→ **Task to carry out**: Leave out any picture and return the remaining listing below exactly as given.

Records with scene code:
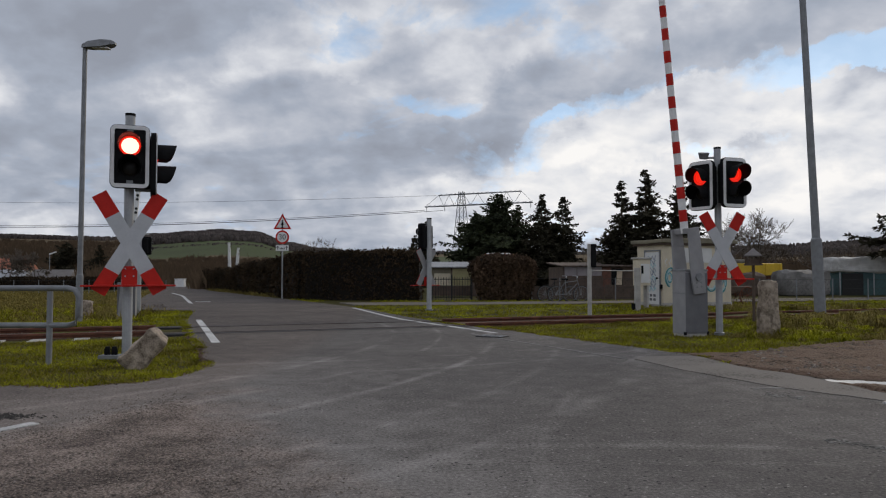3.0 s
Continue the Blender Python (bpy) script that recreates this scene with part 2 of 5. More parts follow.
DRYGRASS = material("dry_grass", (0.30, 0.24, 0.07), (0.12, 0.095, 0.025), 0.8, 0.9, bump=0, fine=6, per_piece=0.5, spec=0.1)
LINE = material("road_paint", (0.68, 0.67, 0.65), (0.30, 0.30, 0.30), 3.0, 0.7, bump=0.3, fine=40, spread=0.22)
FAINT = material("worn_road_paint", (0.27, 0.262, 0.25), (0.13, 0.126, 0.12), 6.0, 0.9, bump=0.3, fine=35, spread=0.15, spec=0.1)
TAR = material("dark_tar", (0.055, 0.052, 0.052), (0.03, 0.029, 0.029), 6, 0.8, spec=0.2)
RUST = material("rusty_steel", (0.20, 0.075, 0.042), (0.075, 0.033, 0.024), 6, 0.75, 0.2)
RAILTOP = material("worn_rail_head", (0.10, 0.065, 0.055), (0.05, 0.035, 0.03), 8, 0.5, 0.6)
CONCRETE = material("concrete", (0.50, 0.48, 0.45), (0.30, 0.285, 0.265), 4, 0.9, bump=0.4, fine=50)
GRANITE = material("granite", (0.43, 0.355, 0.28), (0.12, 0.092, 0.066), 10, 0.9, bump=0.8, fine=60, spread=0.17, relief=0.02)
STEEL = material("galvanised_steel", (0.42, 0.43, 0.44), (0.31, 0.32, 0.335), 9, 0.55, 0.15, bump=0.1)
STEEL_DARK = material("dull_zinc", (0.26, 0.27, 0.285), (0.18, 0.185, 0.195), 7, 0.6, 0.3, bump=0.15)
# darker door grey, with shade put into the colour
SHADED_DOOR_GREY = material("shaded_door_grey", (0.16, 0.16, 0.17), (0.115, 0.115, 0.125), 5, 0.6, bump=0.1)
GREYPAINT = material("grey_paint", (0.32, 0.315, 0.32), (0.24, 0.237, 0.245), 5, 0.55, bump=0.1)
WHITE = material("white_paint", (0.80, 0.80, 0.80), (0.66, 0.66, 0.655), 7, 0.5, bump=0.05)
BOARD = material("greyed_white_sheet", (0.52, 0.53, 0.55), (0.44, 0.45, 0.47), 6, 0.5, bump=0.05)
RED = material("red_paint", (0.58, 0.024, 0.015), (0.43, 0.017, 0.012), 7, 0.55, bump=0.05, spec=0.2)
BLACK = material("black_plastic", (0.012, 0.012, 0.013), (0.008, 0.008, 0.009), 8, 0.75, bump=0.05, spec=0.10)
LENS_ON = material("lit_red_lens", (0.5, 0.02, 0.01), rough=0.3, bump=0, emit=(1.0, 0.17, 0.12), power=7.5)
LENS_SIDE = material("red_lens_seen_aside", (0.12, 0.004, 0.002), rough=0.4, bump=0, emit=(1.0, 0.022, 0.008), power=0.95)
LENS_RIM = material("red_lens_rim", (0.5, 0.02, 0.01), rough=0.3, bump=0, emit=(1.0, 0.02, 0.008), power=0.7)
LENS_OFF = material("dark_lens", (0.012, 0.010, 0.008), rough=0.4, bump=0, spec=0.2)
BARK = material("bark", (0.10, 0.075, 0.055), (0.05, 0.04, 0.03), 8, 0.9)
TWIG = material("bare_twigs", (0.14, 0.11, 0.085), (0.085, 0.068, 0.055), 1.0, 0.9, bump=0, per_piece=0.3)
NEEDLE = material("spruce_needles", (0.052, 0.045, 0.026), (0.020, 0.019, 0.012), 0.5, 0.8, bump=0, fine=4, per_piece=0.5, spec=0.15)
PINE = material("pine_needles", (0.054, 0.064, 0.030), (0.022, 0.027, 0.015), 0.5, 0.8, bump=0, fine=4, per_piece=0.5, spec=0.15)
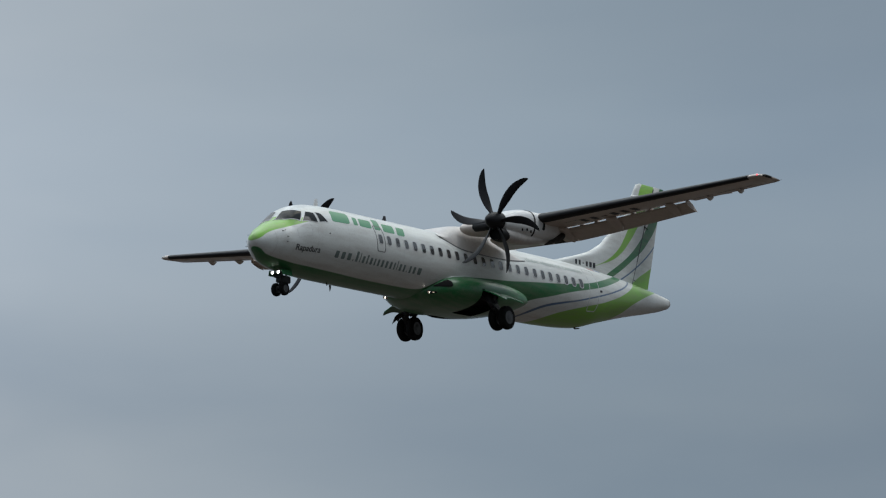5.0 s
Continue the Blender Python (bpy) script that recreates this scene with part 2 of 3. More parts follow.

→ **Response to the exercise**:
3.0 s
Continue the Blender Python (bpy) script that recreates this scene with part 2 of 5. More parts follow.
DRYGRASS = material("dry_grass", (0.30, 0.24, 0.07), (0.12, 0.095, 0.025), 0.8, 0.9, bump=0, fine=6, per_piece=0.5, spec=0.1)
LINE = material("road_paint", (0.68, 0.67, 0.65), (0.30, 0.30, 0.30), 3.0, 0.7, bump=0.3, fine=40, spread=0.22)
FAINT = material("worn_road_paint", (0.27, 0.262, 0.25), (0.13, 0.126, 0.12), 6.0, 0.9, bump=0.3, fine=35, spread=0.15, spec=0.1)
TAR = material("dark_tar", (0.055, 0.052, 0.052), (0.03, 0.029, 0.029), 6, 0.8, spec=0.2)
RUST = material("rusty_steel", (0.20, 0.075, 0.042), (0.075, 0.033, 0.024), 6, 0.75, 0.2)
RAILTOP = material("worn_rail_head", (0.10, 0.065, 0.055), (0.05, 0.035, 0.03), 8, 0.5, 0.6)
CONCRETE = material("concrete", (0.50, 0.48, 0.45), (0.30, 0.285, 0.265), 4, 0.9, bump=0.4, fine=50)
GRANITE = material("granite", (0.43, 0.355, 0.28), (0.12, 0.092, 0.066), 10, 0.9, bump=0.8, fine=60, spread=0.17, relief=0.02)
STEEL = material("galvanised_steel", (0.42, 0.43, 0.44), (0.31, 0.32, 0.335), 9, 0.55, 0.15, bump=0.1)
STEEL_DARK = material("dull_zinc", (0.26, 0.27, 0.285), (0.18, 0.185, 0.195), 7, 0.6, 0.3, bump=0.15)
# darker door grey, with shade put into the colour
SHADED_DOOR_GREY = material("shaded_door_grey", (0.16, 0.16, 0.17), (0.115, 0.115, 0.125), 5, 0.6, bump=0.1)
GREYPAINT = material("grey_paint", (0.32, 0.315, 0.32), (0.24, 0.237, 0.245), 5, 0.55, bump=0.1)
WHITE = material("white_paint", (0.80, 0.80, 0.80), (0.66, 0.66, 0.655), 7, 0.5, bump=0.05)
BOARD = material("greyed_white_sheet", (0.52, 0.53, 0.55), (0.44, 0.45, 0.47), 6, 0.5, bump=0.05)
RED = material("red_paint", (0.58, 0.024, 0.015), (0.43, 0.017, 0.012), 7, 0.55, bump=0.05, spec=0.2)
BLACK = material("black_plastic", (0.012, 0.012, 0.013), (0.008, 0.008, 0.009), 8, 0.75, bump=0.05, spec=0.10)
LENS_ON = material("lit_red_lens", (0.5, 0.02, 0.01), rough=0.3, bump=0, emit=(1.0, 0.17, 0.12), power=7.5)
LENS_SIDE = material("red_lens_seen_aside", (0.12, 0.004, 0.002), rough=0.4, bump=0, emit=(1.0, 0.022, 0.008), power=0.95)
LENS_RIM = material("red_lens_rim", (0.5, 0.02, 0.01), rough=0.3, bump=0, emit=(1.0, 0.02, 0.008), power=0.7)
LENS_OFF = material("dark_lens", (0.012, 0.010, 0.008), rough=0.4, bump=0, spec=0.2)
BARK = material("bark", (0.10, 0.075, 0.055), (0.05, 0.04, 0.03), 8, 0.9)
TWIG = material("bare_twigs", (0.14, 0.11, 0.085), (0.085, 0.068, 0.055), 1.0, 0.9, bump=0, per_piece=0.3)
NEEDLE = material("spruce_needles", (0.052, 0.045, 0.026), (0.020, 0.019, 0.012), 0.5, 0.8, bump=0, fine=4, per_piece=0.5, spec=0.15)
PINE = material("pine_needles", (0.054, 0.064, 0.030), (0.022, 0.027, 0.015), 0.5, 0.8, bump=0, fine=4, per_piece=0.5, spec=0.15)
5.0 s
Continue the Blender Python (bpy) script that recreates this scene with part 2 of 3. More parts follow.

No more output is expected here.